Rishi Sunak has today said that he would remove the 5% VAT charged on household energy bills for 12 months from October if, as expected, the energy price cap for a typical consumer rises above £3,000.

Since energy prices for households are now essentially set directly by Ofgem via the price cap, this would feed through directly into household bills: there is no danger of firms’ failing to pass on the tax cut in full to consumers, as can sometimes happen.

The exact value of the tax cut to households, and cost to the exchequer, would depend on the exact level of energy bills. If Cornwall Insights’ latest forecast of the price cap (before removing VAT) at £3,244 is correct – and it remains at that level for the 12 months of the VAT suspension – it would save a typical consumer £154 over the year, and cost the exchequer about £4.3bn initially.

The savings for households would be straightforwardly proportional to their energy bills, reducing them by 5% – significant, but still small beer relative to the rise in average energy bills that we will have seen by October: a £3,244 price cap in October would be a 154% increase on the £1,277 price cap of a year earlier.

The tax cut would benefit poorer households most as a proportion of their budgets (since energy bills make up a larger share of their budgets), but it would benefit richer households most in cash terms (since they spend more on energy in cash terms) – in contrast to the one-off grants announced so far by the government to support households with the cost of living.

By providing more support to those who use more energy, removing VAT would be well targeted at those who face the biggest rise in their energy bills, but not at those – the poorest – who are least able to cope with the rise in costs.

While the policy would reduce energy prices directly, leaving more money in people’s pockets would encourage more spending on other items, slightly adding to inflationary pressures elsewhere.

Lower energy prices would encourage households to use slightly more electricity than they otherwise would. This would increase the electricity sector’s use of emissions permits under the UK’s emissions trading scheme (ETS) while the VAT suspension was in place, leaving fewer permits to be used in future and in other sectors covered by the ETS and increasing the price of ETS permits. As a result – unless the government decided to increase the number of ETS permits issued in future – costs for business and in aviation would increase slightly and households’ electricity bills would be slightly higher than otherwise after VAT was restored. This would partly offset the immediate effect of the tax cut on emissions; and the government would recoup part of the £4.3bn upfront cost of the tax cut in future via higher revenue from auctioning ETS permits.

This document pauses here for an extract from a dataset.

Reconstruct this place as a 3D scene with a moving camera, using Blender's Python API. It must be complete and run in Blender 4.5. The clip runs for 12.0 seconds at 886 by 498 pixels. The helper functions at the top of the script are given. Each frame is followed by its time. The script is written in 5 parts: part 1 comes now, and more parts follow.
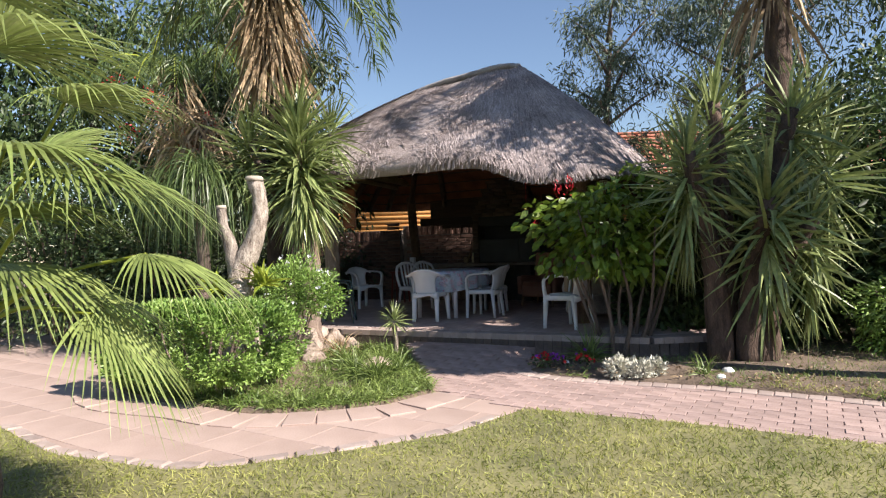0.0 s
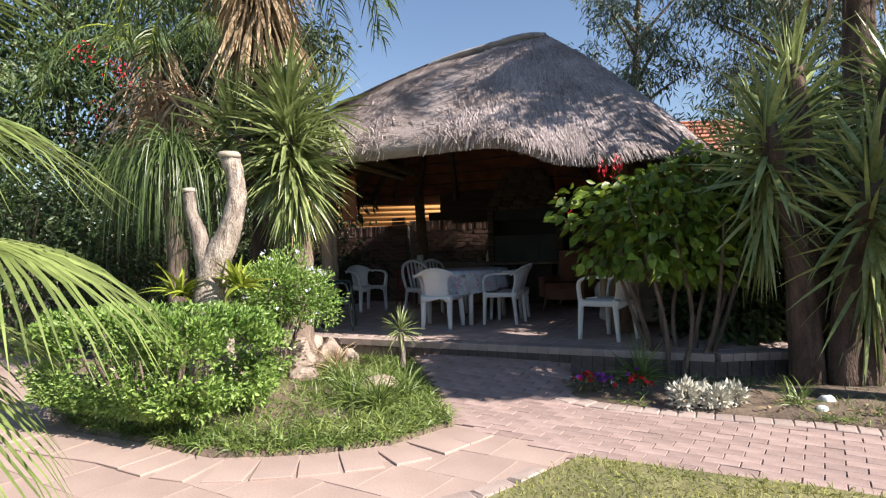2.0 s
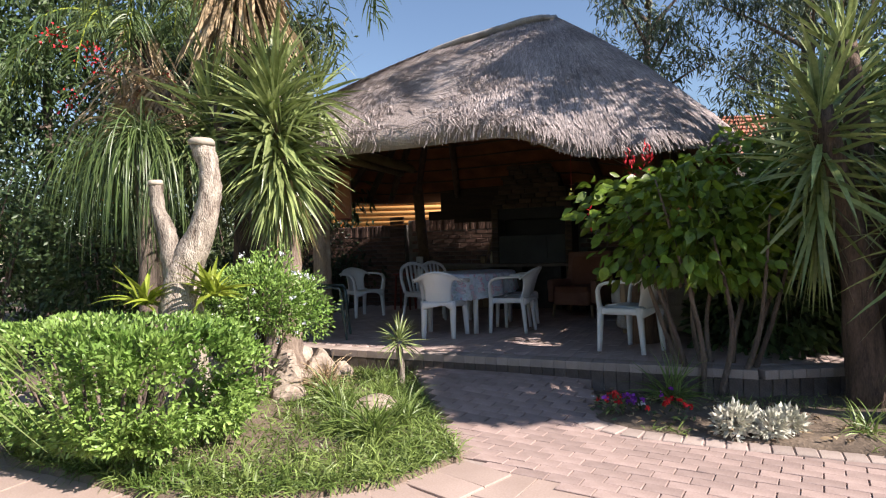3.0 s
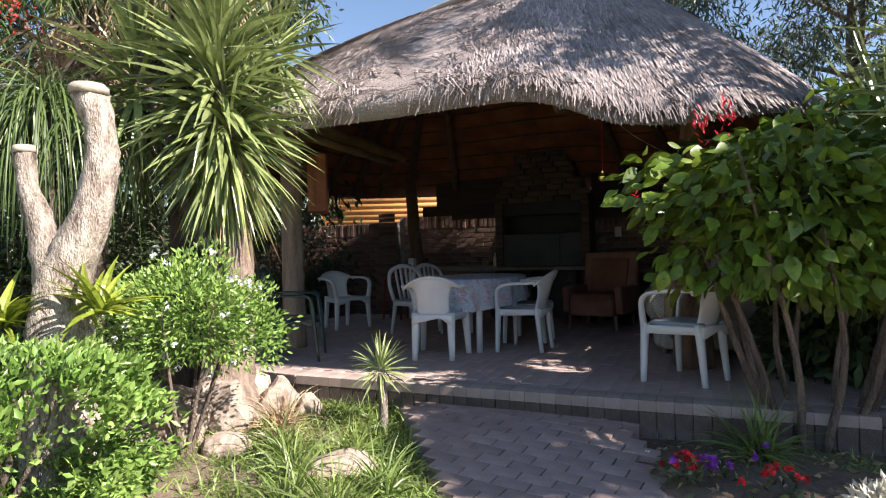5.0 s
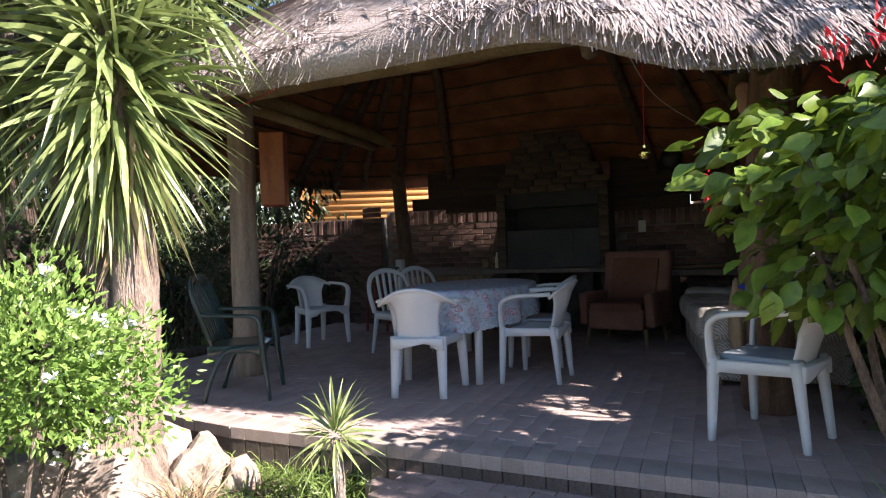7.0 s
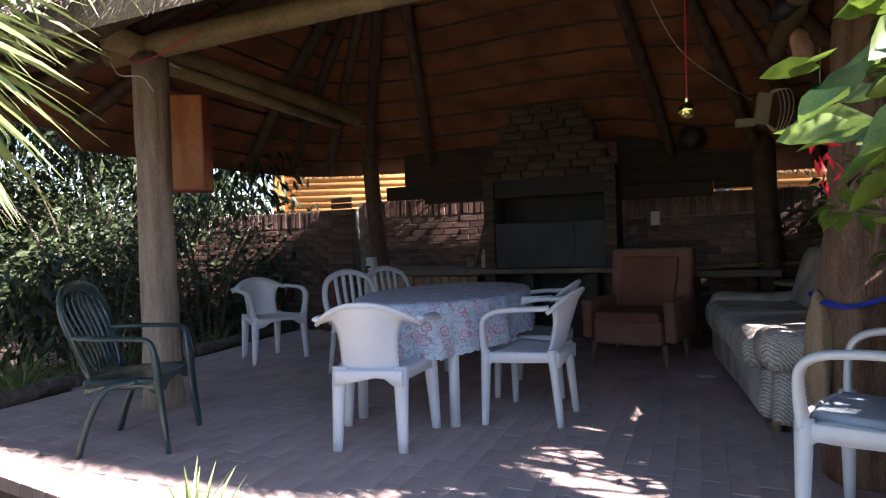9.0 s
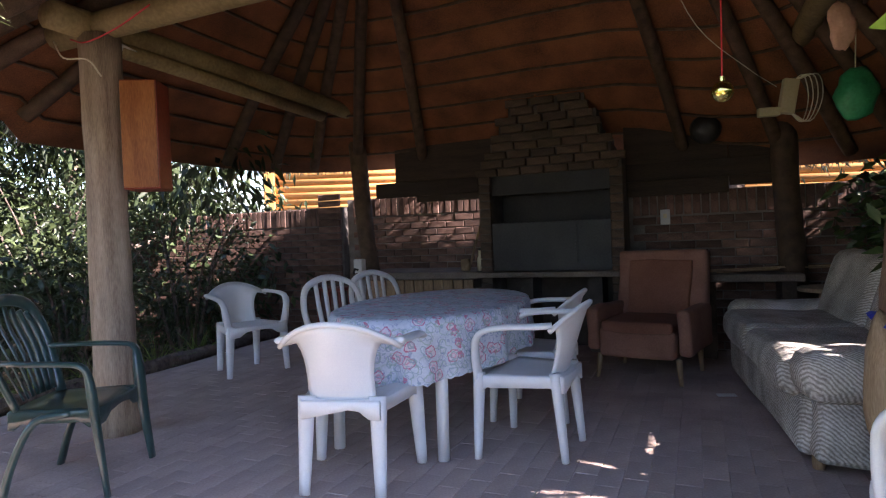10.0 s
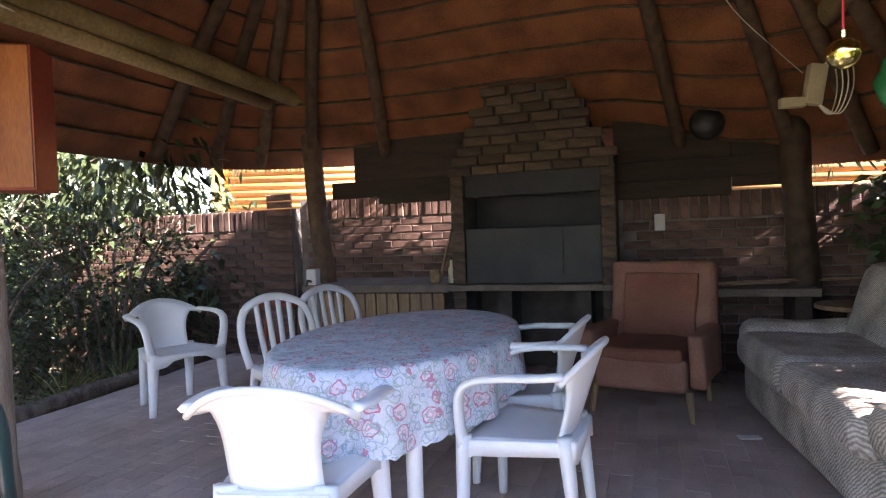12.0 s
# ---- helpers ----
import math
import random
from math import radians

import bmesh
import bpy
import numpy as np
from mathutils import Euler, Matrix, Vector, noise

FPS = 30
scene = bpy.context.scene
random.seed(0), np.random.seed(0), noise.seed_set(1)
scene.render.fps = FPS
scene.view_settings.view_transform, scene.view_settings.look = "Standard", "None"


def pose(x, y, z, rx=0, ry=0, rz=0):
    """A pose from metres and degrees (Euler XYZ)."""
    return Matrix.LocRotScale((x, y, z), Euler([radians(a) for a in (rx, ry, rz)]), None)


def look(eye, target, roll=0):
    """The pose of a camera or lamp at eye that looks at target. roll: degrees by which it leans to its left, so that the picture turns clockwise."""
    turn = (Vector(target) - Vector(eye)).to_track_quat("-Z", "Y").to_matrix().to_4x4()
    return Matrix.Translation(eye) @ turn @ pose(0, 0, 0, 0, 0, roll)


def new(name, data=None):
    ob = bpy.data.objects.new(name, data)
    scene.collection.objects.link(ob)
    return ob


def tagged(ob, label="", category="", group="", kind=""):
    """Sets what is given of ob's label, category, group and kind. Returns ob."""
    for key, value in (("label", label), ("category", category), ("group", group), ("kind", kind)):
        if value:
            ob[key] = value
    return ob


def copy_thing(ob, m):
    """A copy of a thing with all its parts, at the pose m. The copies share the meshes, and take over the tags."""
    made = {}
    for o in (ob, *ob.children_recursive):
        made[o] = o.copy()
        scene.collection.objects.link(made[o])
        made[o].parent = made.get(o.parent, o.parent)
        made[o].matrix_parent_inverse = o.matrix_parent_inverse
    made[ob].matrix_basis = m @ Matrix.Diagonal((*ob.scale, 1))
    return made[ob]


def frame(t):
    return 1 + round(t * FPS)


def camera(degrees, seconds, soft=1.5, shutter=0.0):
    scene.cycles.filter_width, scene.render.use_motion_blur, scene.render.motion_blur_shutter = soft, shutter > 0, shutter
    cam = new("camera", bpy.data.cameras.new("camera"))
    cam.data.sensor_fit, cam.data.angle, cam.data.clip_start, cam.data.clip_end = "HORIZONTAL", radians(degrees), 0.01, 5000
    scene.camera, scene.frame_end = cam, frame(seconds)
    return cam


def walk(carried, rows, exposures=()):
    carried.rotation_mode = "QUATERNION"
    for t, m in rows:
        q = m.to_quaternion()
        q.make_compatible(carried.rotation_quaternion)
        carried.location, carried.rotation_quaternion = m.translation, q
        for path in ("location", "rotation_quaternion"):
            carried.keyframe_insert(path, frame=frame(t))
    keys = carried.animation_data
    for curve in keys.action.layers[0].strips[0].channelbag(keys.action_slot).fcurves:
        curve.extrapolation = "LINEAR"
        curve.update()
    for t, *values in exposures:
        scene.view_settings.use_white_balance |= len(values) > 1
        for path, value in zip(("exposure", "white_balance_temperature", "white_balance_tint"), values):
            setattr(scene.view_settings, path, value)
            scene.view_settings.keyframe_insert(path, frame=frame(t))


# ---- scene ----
# ---------- camera ----------
cam = camera(72.8, 12.0, soft=1.2)
PATH = [
    (0, (0.281, -0.435, 1.289), (0.207, 1.563, 1.296), -1.8),
    (0.5, (0.241, -0.169, 1.266), (0.164, 1.829, 1.275), -1.6),
    (1, (0.202, 0.13, 1.265), (0.123, 2.128, 1.271), -1.6),
    (1.5, (0.167, 0.454, 1.249), (0.082, 2.452, 1.254), -1.6),
    (2, (0.104, 0.781, 1.253), (0.017, 2.779, 1.258), -1.5),
    (2.5, (0.046, 1.12, 1.258), (-0.037, 3.118, 1.265), -1.5),
    (3, (0.021, 1.453, 1.261), (-0.059, 3.451, 1.269), -1.5),
    (5, (-0.036, 2.82, 1.233), (-0.102, 4.819, 1.25), -1.4),
    (5.5, (-0.035, 3.166, 1.254), (-0.103, 5.165, 1.265), -1.5),
    (6, (-0.01, 3.496, 1.285), (-0.079, 5.495, 1.286), -1.9),
    (6.5, (0.002, 3.818, 1.301), (-0.066, 5.817, 1.301), -2.0),
    (8.5, (0.092, 5.009, 1.296), (0.044, 7.008, 1.284), -1.9),
    (9, (0.147, 5.269, 1.32), (0.102, 7.268, 1.298), -2.0),
    (9.5, (0.19, 5.516, 1.348), (0.144, 7.515, 1.315), -2.1),
    (10, (0.205, 5.735, 1.372), (0.161, 7.734, 1.335), -2.1),
    (10.5, (0.188, 5.946, 1.404), (0.154, 7.945, 1.361), -2.0),
    (11, (0.172, 6.122, 1.429), (0.159, 8.122, 1.384), -2.0),
    (11.5, (0.16, 6.314, 1.447), (0.181, 8.313, 1.399), -2.1),
    (12, (0.15, 6.479, 1.459), (0.234, 8.477, 1.409), -2.1),
]
EXPOSURES = [(0, 1.05, 6600, 17), (3, 1.1, 6600, 17), (5, 1.4, 6550, 17), (6.5, 1.7, 6450, 19), (8.5, 2.3, 6250, 23), (9.5, 2.65, 6300, 27), (10.5, 3.22, 6550, 28), (12, 3.85, 6650, 28)]
walk(cam, [(t, look(eye, target, roll)) for t, eye, target, roll in PATH], EXPOSURES)

# ---------- daylight ----------
SUN = Vector((1.06, -0.565, 1.0)).normalized()
world = bpy.data.worlds.new("sky")
scene.world = world
world.use_nodes = True
sky = world.node_tree.nodes.new("ShaderNodeTexSky")
sky.sky_type = "NISHITA"
sky.sun_disc = False
sky.altitude, sky.air_density, sky.dust_density, sky.ozone_density = 600, 1.35, 0.3, 3.5
sky.sun_elevation = math.asin(SUN.z)
sky.sun_rotation = math.atan2(SUN.x, SUN.y)
world.node_tree.links.new(sky.outputs[0], world.node_tree.nodes["Background"].inputs[0])
world.node_tree.nodes["Background"].inputs[1].default_value = 0.073
sun_data = bpy.data.lights.new("sun", "SUN")
sun_data.energy, sun_data.angle, sun_data.color = 5.0, radians(0.53), (1.0, 0.95, 0.86)
sun = new("sun", sun_data)
sun.matrix_world = look(SUN * 40, (0, 0, 0))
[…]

If it were genuinely temporary, the fiscal and environmental costs of the policy would be bearable. The biggest risk with the policy is that it would prove politically difficult to restore VAT on energy bills at the end of the 12 months. As a permanent policy, removing VAT on energy bills would be a move in exactly the wrong direction: distorting households’ choices towards more energy use, making it harder to meet the UK’s ‘net zero’ targets and meaning that any reduction in emissions happened in a way that was more costly overall to households than it need be.

Stuart Adam, a Senior Economist at the IFS, said:

“If the energy price cap rises to the level currently forecast and stays there for a year, removing the 5% VAT component for 12 months would save a typical consumer £154 and cost the exchequer £4.3bn initially. By providing more support to those who use more energy, it would be well targeted at those who face the biggest rise in their energy bills, but not at those – the poorest – who are least able to cope with the rise in costs.

If it were genuinely temporary, the fiscal and environmental costs of the policy would be bearable. The biggest risk with the policy is that it would prove politically difficult to restore VAT on energy bills at the end of the 12 months. As a permanent policy, removing VAT on energy bills would be a move in exactly the wrong direction: distorting households’ choices towards more energy use, making it harder to meet the UK’s ‘net zero’ targets and meaning that any reduction in emissions happened in a way that was more costly overall to households than it need be.”